Is this optimism justified? Corporate spending in the IT market is increasing. According to Goldman Sachs's latest survey of IT managers at Fortune 1,000 companies, some 16 per cent expect a double-digit rise in capital spending on technology. This compares with 11 per cent in February.
Cisco executives also have a spring in their step. "There is a mood change in the industry. Customers are prepared to start projects where previously they said 'no'," says Nick Watson, the commercial director of Cisco UK. "But we never lost faith in what we were doing because we always believed that the internet would change the way we worked for ever."
During the dark days of the technology crash, Cisco kept plugging away at the new technologies that it thought would one day take off. One of these is "voiceover IP", which offers the ability to make telephone and video calls over the internet. "Abbey National is a good example," says Mr Watson. "It is replacing its existing infrastructure with telephony over the internet across 700 branches and 66 offices."
No one doubts Cisco's dominance in the market supplying equipment to large companies like this. "Cisco has more than 50 per cent market share for most of its products in the enterprise sector. If it is below 50 per cent then Cisco classes the market as 'emerging'," says Neil Ricard, an analyst at technology research group Gartner.
It is, however, in the "emerging markets" that Cisco could find the going tough. The biggest is in supplying equipment to telecoms companies and internet service providers. And here, its attempts to dominate the market are being headed off on two fronts.

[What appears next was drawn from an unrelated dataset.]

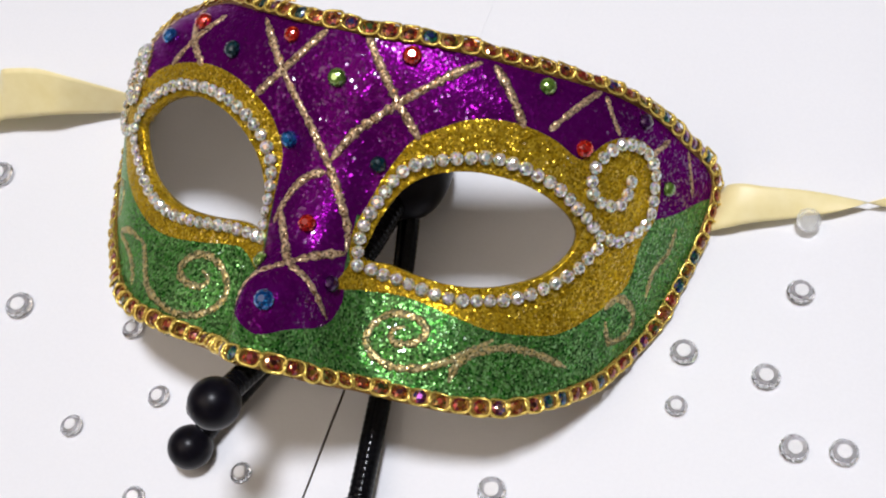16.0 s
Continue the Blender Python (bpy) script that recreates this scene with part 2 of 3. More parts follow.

The established suppliers - Alcatel, Nortel, Lucent and Siemens - were hit hard during the downturn but are now beginning to recapture lost ground. "Cisco is struggling against some of these operators," says Mr Ricard. "The competition is still well entrenched."
It is also facing competition from younger companies. Its biggest rival is the US-based Juniper Networks. Peter Crowcombe, that company's head of corporate marketing, says: "We continue to innovate at a faster pace than Cisco. They are spreading their bets more broadly than we are. They are becoming a generalist. This gives us an opportunity to provide a faster response to market requirements."
Cisco is also facing a challenge from emerging economic markets, and especially China.
The company's biggest challenge could come from Huawei, a six-year-old Chinese firm that employs 22,000 people. Huawei sells internet routers that rival Cisco products but retail at around half the price. The threat of Huawei was initially dismissed by US companies because in its early days it focused on serving its domestic customers, which include China Telecom, China Mobile and China Netcom. But in the past few months, Huawei has established a number of small bases overseas, including a European head office in Basingstoke. This, says a source who knows the company, is the beginning of a drive to develop a customer base in the West.
"This is a potentially serious threat," says Gartner's Mr Ricard.
However, such concerns will do little to dampen the growing optimism of Cisco employees with the 20th birthday celebrations looming.
Asked if Cisco could still become the world's first trillion-dollar company, Mr Watson sticks to the party line: "I wouldn't wish to speculate. It would be impossible to predict." But after a short pause, he adds: "I did say that we were an optimistic company."